Classical thought and its enduring relevance come into focus as Edith Hall draws on Facing Down the Furies, Aristotle’s Way, and The Return of Ulysses to explore why ancient Greek stories continue to matter today. In conversation with Angeline Ondaatjie, Hall reveals how Greek tragedy speaks powerfully to grief and resilience, how Aristotle offers guidance on living well, and how ancient narratives continue to shape the stories that captivate us.
Winner of the BBC National Short Story Award, Lucy Caldwell joins Savithri Rodrigo to discuss memory, identity, and trauma through the short story form. Often set in Belfast, Caldwell’s work captures the fragile intensity of childhood and the ways early experiences shape who we become. The programme also celebrates nature, imagination, and the porous boundaries between genres.

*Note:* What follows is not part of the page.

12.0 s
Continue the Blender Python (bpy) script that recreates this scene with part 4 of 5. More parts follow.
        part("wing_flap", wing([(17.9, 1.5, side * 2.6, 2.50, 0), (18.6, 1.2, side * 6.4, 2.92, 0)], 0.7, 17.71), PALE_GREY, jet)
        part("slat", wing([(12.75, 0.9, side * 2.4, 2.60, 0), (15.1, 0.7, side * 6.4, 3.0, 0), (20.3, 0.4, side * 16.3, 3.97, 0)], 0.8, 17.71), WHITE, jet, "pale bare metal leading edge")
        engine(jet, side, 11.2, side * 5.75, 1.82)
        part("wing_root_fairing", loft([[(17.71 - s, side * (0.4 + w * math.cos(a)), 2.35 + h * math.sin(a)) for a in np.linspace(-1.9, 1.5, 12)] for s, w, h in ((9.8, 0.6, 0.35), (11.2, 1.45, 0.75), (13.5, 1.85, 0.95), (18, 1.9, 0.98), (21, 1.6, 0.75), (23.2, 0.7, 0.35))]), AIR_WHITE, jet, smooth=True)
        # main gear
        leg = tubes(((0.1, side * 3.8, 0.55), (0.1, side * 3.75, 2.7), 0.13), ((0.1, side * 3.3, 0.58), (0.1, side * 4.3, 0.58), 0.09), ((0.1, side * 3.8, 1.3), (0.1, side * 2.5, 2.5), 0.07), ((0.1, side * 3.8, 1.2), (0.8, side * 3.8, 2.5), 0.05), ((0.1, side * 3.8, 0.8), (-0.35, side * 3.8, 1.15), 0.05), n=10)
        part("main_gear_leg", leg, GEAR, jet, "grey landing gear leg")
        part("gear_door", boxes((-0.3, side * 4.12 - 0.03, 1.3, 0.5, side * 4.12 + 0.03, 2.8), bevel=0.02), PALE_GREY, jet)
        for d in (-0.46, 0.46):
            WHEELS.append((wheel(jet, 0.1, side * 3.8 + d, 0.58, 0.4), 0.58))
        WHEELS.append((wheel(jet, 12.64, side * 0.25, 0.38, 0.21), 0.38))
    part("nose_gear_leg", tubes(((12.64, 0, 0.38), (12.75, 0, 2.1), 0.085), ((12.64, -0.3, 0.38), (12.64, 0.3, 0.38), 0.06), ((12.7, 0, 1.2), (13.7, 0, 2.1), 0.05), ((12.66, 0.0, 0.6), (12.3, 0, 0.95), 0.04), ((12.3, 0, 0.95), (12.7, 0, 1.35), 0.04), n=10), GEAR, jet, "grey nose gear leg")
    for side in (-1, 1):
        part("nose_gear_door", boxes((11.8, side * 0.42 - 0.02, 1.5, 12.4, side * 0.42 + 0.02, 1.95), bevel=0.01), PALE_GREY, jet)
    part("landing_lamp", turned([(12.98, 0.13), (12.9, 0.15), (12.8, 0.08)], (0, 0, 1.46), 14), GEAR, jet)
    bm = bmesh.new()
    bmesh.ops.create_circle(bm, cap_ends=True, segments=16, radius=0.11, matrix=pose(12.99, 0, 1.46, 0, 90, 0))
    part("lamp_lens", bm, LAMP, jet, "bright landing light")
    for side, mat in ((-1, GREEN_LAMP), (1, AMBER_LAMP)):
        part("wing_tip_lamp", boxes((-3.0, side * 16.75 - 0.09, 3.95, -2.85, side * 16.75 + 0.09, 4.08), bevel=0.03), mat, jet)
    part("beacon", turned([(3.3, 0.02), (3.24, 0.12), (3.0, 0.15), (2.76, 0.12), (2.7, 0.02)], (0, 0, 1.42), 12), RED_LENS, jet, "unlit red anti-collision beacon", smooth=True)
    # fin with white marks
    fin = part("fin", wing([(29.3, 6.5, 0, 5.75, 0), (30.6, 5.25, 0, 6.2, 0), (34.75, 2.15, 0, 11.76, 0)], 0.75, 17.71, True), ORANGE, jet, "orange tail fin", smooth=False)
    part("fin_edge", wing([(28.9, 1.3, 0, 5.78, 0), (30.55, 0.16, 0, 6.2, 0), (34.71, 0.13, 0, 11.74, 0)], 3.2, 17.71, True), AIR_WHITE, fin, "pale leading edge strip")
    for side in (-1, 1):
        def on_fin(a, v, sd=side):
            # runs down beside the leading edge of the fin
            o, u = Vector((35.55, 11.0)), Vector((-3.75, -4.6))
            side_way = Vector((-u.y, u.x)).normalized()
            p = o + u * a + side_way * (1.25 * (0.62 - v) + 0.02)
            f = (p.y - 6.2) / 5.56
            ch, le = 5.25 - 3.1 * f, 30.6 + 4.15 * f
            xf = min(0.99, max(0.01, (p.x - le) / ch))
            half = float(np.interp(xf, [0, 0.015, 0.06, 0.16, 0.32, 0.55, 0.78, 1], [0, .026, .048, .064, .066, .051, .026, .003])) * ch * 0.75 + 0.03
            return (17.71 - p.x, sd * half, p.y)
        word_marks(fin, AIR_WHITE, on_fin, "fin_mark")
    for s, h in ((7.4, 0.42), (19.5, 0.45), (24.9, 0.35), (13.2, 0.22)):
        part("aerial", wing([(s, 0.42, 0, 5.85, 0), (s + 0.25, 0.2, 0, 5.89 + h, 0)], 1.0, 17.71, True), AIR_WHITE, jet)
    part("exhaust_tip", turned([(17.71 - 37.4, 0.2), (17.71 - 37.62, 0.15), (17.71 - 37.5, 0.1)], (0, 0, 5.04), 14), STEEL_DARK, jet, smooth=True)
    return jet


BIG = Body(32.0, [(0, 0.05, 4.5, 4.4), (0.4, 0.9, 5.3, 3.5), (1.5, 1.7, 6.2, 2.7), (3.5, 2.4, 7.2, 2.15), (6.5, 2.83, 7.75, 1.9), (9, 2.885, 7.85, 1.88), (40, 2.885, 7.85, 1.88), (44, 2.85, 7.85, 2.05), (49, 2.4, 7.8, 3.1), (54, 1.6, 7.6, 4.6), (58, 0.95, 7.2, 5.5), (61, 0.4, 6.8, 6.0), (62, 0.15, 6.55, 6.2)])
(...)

Helen Macdonald traces her journey from H Is for Hawk and Vesper Flights to her speculative novel Prophet, exploring how birds, flight, and migration become metaphors for freedom, exile, and return. Joining Sunela Jayawardene, Macdonald reflects on why we turn to landscapes, skies, and animals as mirrors during our most vulnerable moments, and how the imagination soars across genres and boundaries.
Food, memory, and wellbeing take centre stage as leading nutritionist Rujuta Diwekar explores how the meals of our grandmothers hold the key to real health. In conversation with Mita Kapur, she draws on Indian and Sri Lankan food traditions—local grains, seasonal vegetables, and slow-cooked dishes—to show how eating in tune with the land outlasts fad diets and keeps tradition alive.
The programme ventures beyond the literary page into performance and lived experience. Kalki Koechlin blends excerpts, anecdotes, and theatrical storytelling with passages from The Elephant in the Womb in a performance that captures the rollercoaster of pregnancy and parenting—embracing the awkward, the funny, and the deeply moving.
Sport and society also find space within the festival’s wide-ranging conversations. Rahul Bose—actor, director, philanthropist, and one of India’s first international rugby players—joins Shanaka Amarasinghe to trace rugby’s journey in India, from its colonial roots to its evolving place in the country’s sporting identity, reflecting on inclusion, access, and growth.
Panel discussions addressing contemporary realities remain central. Sessions such as “Clickbait vs Craft” explore how journalists maintain balance and integrity within an increasingly loud and ever-shifting media landscape, reinforcing the festival’s relevance in the digital age.
Importantly, the HSBC Ceylon Literary and Arts Festival continues to nurture future readers through a dedicated children’s programme, ensuring young minds are introduced early to the joy of books, imagination, and storytelling.
The 2026 programme reflects the festival’s expanding global reach. Among the international voices is Adrien Krause, a radio journalist from the French-speaking region of Switzerland whose work blends travel, storytelling, and cultural insight. A devoted admirer of Swiss travel writer Nicolas Bouvier, Krause retraced Bouvier’s path at just twenty years old, cycling across the Balkans, Turkey, Iran, and Central Asia. With a background in anthropology and a passion for travel literature and history, his work explores the journeys that connect people and places.
The festival is curated by Mita Kapur, whose distinguished career includes producing the Mountain Echoes – Bhutan Festival (2010–2019) and serving as literary director of the JCB Prize for Literature (2020–2024). Author of The F-Word and editor of Chillies and Porridge: Writing Food, Kapur brings award-winning expertise and a visionary approach to shaping South Asian literary conversations.
Now in its third edition, the HSBC Ceylon Literary and Arts Festival reflects both maturity and momentum. Inclusive by design and ambitious in scope, it has become more than an event—it is a meeting place for ideas. As the doors open once more at Cinnamon Lakeside, the festival invites Sri Lanka’s literary community to gather, engage, and be inspired, reaffirming the enduring power of words in shaping culture and connection.